La vague de répression de la société civile qui sévit dans le pays depuis deux ans est décrite dans la communication d’Amnesty International à l’attention de l’ONU, qui fait partie des documents fournis pour l’EPU.
Intitulé Saudi Arabia : Unfulfilled Promises (voir document ci-dessous), ce document montre que les défenseurs des droits humains et ceux qui militent en faveur d’une réforme politique dans le pays sont soumis à des mesures répressives telles que des arrestations arbitraires, des détentions sans inculpation ni jugement, des procès iniques et des interdictions de sortie du territoire.
Les fondateurs de l’Association saoudienne des droits civils et politiques figurent parmi les personnes incarcérées pour avoir exercé pacifiquement leur droit à la liberté d’expression ou d’association. Fondée en 2009, cette association est devenue l’une des organisation de défense des droits humains les plus importantes du pays.
Le 9 mars, deux co-fondateurs de l’association – Abdullah bin Hamid, âgé de 66 ans, et Mohammad bin Fahad bin Muflih al Qahtani, âgé de 47 ans – ont été condamnés à 10 et 11 ans d’emprisonnement respectivement. En outre, après leur libération, ils feront l’objet d’une interdiction de sortie du territoire saoudien de dix années supplémentaires. D’autres cofondateurs de l’association ont été emprisonnés.
Le tribunal a également demandé le démantèlement de l’organisation, la confiscation de ses biens et la fermeture de ses comptes sur les forums sociaux.
« Ces hommes sont des prisonniers d’opinion et ils doivent, à ce titre, être libérés immédiatement et sans condition, a déclaré Philip Luther. Au lieu d’être sanctionnée, leur lutte pacifique contre les violations des droits humains doit être récompensée. Le seul coupable dans cette affaire est le gouvernement. »

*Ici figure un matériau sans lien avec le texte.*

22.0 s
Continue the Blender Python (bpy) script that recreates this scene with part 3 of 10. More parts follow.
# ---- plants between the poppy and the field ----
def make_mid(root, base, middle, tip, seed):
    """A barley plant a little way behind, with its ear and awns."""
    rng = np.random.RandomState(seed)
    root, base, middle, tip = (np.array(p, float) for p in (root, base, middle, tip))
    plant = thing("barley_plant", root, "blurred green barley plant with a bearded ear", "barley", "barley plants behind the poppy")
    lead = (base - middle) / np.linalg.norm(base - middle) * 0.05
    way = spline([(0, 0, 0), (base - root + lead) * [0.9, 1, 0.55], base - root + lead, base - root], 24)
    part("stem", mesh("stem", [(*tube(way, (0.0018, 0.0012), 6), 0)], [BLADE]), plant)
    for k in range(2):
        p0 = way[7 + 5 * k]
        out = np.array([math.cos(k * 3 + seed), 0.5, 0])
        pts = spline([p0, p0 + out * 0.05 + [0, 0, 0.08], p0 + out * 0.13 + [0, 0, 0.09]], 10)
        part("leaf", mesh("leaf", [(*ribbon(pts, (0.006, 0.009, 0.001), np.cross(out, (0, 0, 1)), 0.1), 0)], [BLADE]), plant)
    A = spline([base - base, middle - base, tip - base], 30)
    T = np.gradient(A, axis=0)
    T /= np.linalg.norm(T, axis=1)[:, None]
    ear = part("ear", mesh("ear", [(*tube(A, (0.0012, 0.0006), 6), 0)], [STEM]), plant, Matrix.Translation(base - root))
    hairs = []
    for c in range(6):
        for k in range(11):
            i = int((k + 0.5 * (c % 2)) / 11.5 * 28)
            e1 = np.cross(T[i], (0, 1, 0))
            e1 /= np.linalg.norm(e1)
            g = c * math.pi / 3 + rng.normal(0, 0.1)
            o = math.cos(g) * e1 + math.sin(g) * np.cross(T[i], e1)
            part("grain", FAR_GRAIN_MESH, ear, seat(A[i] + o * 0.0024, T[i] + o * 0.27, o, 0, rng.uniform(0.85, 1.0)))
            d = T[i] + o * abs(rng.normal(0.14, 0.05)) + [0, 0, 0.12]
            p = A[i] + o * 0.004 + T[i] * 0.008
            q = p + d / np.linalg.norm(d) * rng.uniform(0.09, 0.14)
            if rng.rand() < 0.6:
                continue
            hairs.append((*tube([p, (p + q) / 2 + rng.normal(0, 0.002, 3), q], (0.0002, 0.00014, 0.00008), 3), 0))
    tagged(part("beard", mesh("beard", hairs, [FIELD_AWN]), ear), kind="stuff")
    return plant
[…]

La torture et les mauvais traitements sont monnaie courante en Arabie saoudite et demeurent impunis. Les méthodes les plus fréquentes sont les coups de poing et de bâton ; la suspension au plafond ou à la porte d’une cellule par les chevilles ou les poignets ; les décharges électriques sur le corps ; la privation prolongée de sommeil ; l’incarcération au froid.

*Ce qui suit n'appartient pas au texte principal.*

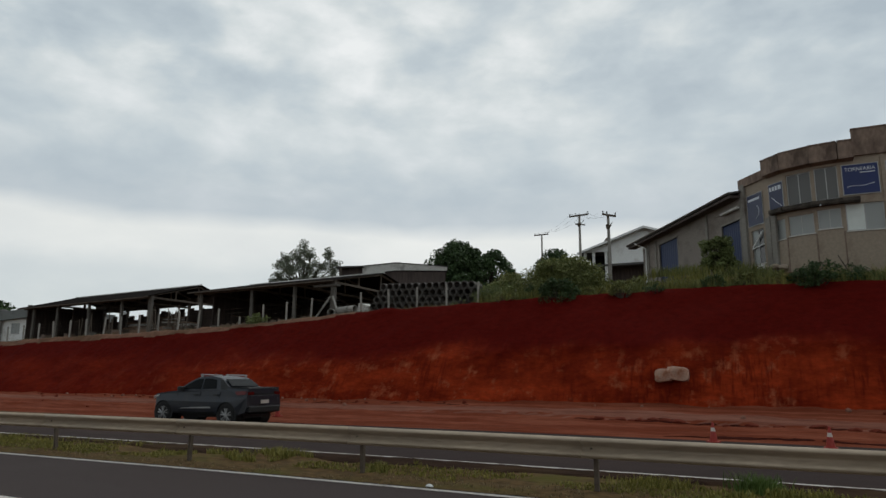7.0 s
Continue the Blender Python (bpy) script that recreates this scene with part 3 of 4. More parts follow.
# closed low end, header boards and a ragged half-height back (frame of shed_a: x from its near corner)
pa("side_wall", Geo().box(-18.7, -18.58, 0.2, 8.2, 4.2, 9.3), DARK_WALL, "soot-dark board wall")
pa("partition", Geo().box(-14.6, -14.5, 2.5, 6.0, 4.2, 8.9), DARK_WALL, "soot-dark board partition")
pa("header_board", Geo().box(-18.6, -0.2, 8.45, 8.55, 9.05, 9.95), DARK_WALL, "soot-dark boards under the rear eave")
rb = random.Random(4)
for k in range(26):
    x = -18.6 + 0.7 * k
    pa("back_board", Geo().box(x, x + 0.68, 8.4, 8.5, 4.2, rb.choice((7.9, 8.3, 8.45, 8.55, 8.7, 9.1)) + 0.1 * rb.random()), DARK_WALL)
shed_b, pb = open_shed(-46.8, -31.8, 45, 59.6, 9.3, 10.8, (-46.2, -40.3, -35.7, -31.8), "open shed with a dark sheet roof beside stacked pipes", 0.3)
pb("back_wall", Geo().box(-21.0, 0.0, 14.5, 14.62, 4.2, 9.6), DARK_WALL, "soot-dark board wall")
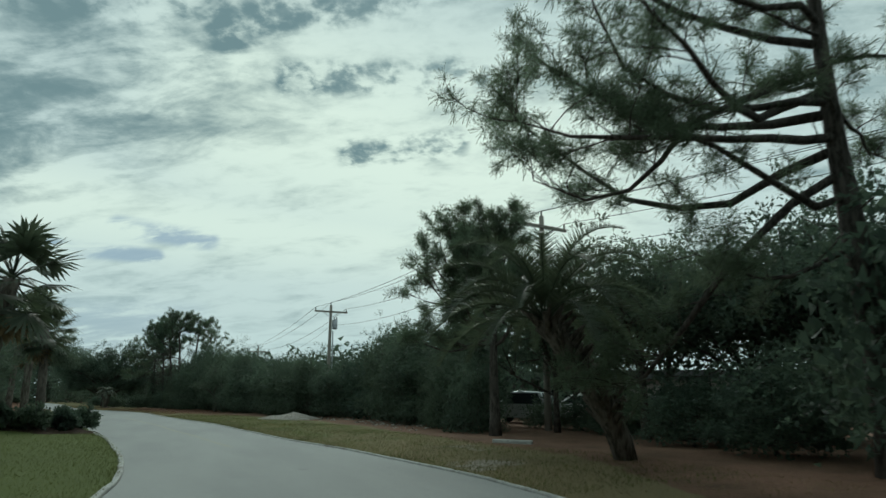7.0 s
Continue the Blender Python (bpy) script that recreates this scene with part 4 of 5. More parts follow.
# ---- palms ----
def fan_frond(g, stalk, r, base, az, rise, petiole, radius, blades=19):
    """One fan leaf: a stalk, and blades that fold and droop at their tips."""
    d = np.array((math.cos(az) * math.cos(rise), math.sin(az) * math.cos(rise), math.sin(rise)))
    side = np.array((-math.sin(az), math.cos(az), 0.0))
    upv = np.cross(d, side) * -1
    mid = base + d * petiole * 0.5 + np.array((0, 0, 0.05))
    hub = base + d * petiole + np.array((0, 0, -0.10 * petiole))
    stalk.tube(np.array([base, mid, hub]), (0.022, 0.016, 0.012), 4, False)
    for i in range(blades):
        a = radians(-118 + 236 * i / (blades - 1)) + r.normal() * 0.04
        dd = d * math.cos(a) + side * math.sin(a) + upv * 0.26 * abs(math.sin(a))
        dd /= np.linalg.norm(dd)
        ln = radius * r.uniform(0.88, 1.08) * (1 - 0.16 * abs(math.sin(a / 2)))
        w = np.cross(dd, upv)
        w = w / (np.linalg.norm(w) + 1e-9) * 0.042
        p1 = hub + dd * ln * 0.58
        p2 = hub + dd * ln + np.array((0, 0, -0.13 * ln * r.uniform(0.3, 1.3)))
        g.add([hub - w * 0.5, hub + w * 0.5, p1 + w, p1 - w, p2], [(0, 1, 2, 3), (3, 2, 4)])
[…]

Le fait que les tribunaux s’appuient fortement sur des « aveux » souvent obtenus sous la torture, la contrainte ou la tromperie a favorisé ces violations.
Un détenu arrêté en 2011 a expliqué à Amnesty International qu’il avait été torturé pendant 10 jours, jusqu’à ce qu’il accepte de signer des « aveux ». Il a raconté qu’il avait dû rester pendant de longues périodes debout avec les bras en l’air ; qu’on lui avait donné des coups avec un câble électrique ; qu’on l’avait frappé au visage, sur le dos et dans le ventre, et qu’on lui avait dit qu’il allait être violé par d’autres prisonniers.
Un grand nombre de ces violations – à l’encontre de défenseurs des droits humains, de manifestants, de chiites, d’hommes et de femmes – ont été perpétrées dans le cadre des mesures de lutte contre le terrorisme.
La communication d’Amnesty International recense d’autres violations des droits humains commises par les autorités saoudiennes :
– discrimination systématique des femmes en droit et en pratique ; les femmes doivent obtenir l’autorisation d’un homme avant de pouvoir se marier, entreprendre un voyage, subir certaines interventions chirurgicales, prendre un emploi rémunéré ou suivre un enseignement supérieur ; les femmes ne sont toujours pas autorisées à conduire.
– violations à l’égard des travailleurs migrants ; n’étant pas protégés par le code du travail et étant soumis à l’exploitation et aux violences aux mains de la fonction publique ou du secteur privé, les travailleurs migrants constituent la population la plus vulnérable du pays ;
– discrimination à l’égard des minorités ; les chiites de la province de l’Est ont été soumis à des arrestations et détentions arbitraires parce qu’ils étaient soupçonnés d’avoir pris part ou d’avoir apporté leur soutien à des manifestations ou parce qu’ils avaient exprimé des points de vue critiques à l’égard du gouvernement ;
– exécutions à l’issue de procès sommaires s’appuyant sur des « aveux » obtenus sous la torture ; l’Arabie saoudite demeure l’un des cinq pays pratiquant le plus grand nombre d’exécutions au monde ; de nombreuses infractions ne constituant pas des crimes de sang sont passibles de la peine de mort : adultère, vol à main armée, apostasie, trafic de stupéfiant, enlèvement, viol, « sorcellerie ».
– torture et autres formes de mauvais traitements : les châtiments corporels tels que la flagellation et l’amputation sont fréquemment utilisés en Arabie saoudite. Dans certains cas, le vol est sanctionné par l’amputation de la main droite, et le banditisme par l’« amputation croisée » (amputation de la main droite et du pied gauche). La condamnation à la flagellation est systématique pour plusieurs infractions et la sentence peut aller de dizaines à des milliers de coups de fouet.